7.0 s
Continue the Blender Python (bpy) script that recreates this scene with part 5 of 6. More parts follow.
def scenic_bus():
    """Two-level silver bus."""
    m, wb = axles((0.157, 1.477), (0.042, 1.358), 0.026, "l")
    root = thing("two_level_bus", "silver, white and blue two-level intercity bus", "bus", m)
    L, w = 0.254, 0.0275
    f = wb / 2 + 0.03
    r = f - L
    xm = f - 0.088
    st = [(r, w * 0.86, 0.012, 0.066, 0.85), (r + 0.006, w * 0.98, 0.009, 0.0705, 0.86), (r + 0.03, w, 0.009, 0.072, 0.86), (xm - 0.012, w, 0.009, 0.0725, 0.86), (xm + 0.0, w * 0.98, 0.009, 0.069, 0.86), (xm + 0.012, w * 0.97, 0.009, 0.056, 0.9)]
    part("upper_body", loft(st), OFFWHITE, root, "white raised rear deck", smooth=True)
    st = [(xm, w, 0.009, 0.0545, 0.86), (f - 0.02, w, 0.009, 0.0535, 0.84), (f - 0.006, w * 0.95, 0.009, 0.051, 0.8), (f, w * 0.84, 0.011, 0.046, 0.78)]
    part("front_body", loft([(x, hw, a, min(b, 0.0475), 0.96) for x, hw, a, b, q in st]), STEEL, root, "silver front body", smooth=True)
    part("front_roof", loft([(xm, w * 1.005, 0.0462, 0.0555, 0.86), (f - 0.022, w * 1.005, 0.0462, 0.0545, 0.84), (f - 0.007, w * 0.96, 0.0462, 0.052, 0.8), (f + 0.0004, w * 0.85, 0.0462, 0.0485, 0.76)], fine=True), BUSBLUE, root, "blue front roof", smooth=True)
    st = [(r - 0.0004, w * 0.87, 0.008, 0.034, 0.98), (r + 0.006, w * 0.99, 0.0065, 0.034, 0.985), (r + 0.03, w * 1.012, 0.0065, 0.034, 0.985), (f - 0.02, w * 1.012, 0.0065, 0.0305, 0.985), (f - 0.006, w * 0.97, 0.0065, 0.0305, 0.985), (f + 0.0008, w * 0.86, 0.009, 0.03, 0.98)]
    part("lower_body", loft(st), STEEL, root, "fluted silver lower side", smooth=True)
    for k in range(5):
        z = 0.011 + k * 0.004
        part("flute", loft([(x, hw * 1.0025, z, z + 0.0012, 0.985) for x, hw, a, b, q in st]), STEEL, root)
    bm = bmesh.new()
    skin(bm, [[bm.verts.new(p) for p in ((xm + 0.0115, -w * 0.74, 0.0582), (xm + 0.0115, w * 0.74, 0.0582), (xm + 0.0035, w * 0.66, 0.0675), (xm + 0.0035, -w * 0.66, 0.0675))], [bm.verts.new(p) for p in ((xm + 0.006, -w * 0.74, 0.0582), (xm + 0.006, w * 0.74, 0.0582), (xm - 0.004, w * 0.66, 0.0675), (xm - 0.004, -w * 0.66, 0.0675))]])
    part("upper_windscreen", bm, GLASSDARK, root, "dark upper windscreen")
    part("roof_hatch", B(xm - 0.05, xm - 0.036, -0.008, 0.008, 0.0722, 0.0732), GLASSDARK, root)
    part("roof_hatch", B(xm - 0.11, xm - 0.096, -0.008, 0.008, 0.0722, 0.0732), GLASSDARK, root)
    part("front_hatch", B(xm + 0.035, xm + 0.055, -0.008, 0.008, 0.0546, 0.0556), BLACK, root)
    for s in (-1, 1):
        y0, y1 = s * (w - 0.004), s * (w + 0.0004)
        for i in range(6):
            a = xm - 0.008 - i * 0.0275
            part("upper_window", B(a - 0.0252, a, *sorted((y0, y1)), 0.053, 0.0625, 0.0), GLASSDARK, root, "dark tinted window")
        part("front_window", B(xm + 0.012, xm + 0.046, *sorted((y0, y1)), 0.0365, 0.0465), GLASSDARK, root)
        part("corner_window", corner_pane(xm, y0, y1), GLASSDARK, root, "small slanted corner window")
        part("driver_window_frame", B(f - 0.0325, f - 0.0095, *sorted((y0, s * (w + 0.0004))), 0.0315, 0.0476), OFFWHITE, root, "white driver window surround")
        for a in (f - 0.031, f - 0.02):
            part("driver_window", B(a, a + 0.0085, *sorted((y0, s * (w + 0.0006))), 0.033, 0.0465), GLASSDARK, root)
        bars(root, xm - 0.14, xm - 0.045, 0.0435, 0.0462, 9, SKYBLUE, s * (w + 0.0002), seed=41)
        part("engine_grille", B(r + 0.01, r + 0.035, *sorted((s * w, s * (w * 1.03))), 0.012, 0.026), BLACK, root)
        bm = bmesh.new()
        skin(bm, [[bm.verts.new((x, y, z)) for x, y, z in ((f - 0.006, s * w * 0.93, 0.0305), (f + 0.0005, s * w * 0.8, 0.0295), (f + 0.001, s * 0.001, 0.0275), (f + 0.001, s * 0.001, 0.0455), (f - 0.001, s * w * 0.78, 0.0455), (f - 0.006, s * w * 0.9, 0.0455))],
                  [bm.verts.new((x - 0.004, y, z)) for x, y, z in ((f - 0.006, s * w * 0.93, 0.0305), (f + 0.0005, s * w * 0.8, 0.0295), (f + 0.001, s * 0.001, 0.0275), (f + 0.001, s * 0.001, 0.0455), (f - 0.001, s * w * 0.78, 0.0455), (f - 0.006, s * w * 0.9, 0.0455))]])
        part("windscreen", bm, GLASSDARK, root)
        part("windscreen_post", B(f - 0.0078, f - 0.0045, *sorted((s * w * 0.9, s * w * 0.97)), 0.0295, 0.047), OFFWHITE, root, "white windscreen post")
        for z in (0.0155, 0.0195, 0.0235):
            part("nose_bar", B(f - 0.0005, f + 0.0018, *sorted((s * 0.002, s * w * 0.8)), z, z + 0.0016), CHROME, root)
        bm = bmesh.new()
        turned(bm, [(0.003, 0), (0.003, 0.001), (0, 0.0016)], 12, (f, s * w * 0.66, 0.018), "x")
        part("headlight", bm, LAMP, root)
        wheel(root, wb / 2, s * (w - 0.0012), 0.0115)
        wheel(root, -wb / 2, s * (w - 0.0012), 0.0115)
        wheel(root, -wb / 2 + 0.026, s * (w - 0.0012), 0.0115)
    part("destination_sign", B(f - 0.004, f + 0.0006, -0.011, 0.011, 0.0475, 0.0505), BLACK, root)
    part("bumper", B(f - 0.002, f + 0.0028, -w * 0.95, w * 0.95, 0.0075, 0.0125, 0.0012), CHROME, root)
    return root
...
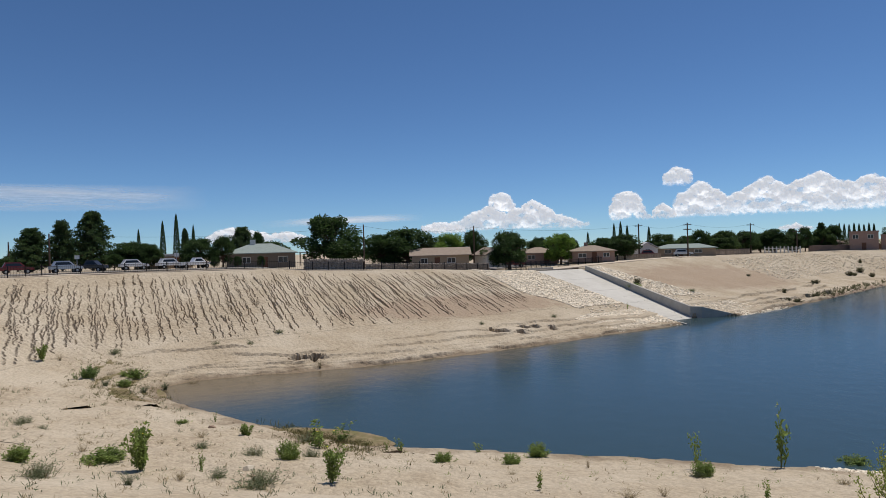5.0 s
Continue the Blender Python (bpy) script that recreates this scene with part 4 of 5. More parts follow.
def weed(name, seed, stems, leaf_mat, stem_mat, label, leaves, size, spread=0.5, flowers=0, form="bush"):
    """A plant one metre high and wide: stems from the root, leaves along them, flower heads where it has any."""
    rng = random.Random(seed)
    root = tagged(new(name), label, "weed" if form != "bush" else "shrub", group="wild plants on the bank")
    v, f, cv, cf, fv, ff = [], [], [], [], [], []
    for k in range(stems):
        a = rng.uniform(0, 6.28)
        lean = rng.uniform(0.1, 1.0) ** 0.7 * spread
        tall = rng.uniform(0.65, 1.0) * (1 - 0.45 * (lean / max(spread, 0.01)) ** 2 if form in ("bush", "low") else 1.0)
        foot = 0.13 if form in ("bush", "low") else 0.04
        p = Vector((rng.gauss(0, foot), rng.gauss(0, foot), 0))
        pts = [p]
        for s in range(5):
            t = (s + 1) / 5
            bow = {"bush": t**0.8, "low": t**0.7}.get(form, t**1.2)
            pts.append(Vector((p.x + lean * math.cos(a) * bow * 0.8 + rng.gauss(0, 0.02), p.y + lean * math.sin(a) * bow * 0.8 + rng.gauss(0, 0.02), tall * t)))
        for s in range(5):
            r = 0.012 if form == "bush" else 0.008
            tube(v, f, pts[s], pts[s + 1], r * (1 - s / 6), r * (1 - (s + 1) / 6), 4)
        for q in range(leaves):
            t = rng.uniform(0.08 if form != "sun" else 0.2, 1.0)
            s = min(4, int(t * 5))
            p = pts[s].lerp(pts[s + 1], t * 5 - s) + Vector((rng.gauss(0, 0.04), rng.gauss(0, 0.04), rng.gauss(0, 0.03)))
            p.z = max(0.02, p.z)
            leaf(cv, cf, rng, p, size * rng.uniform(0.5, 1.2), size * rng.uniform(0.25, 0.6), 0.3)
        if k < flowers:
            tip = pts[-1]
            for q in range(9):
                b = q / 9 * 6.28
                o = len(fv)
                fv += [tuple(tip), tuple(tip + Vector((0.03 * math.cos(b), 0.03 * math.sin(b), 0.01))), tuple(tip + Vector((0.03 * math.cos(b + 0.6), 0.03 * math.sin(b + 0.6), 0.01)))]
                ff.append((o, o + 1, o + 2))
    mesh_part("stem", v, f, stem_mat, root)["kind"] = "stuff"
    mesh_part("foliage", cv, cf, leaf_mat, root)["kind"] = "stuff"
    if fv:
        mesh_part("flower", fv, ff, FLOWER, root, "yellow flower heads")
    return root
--
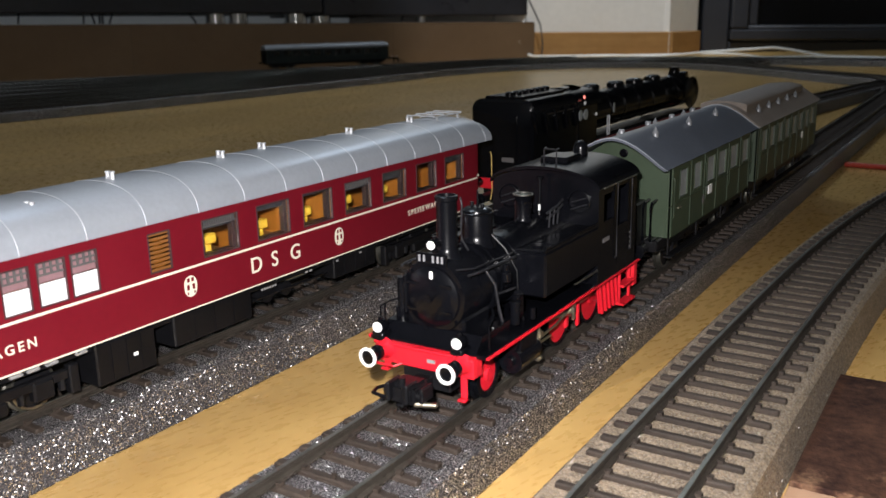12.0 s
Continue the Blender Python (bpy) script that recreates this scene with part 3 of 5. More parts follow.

» **Problem statement**: Whichever lines contain the string "More", select and copy them.

» **Answer to the task**:
Continue the Blender Python (bpy) script that recreates this scene with part 5 of 6. More parts follow.
Continue the Blender Python (bpy) script that recreates this scene with part 4 of 5. More parts follow.
Continue the Blender Python (bpy) script that recreates this scene with part 3 of 5. More parts follow.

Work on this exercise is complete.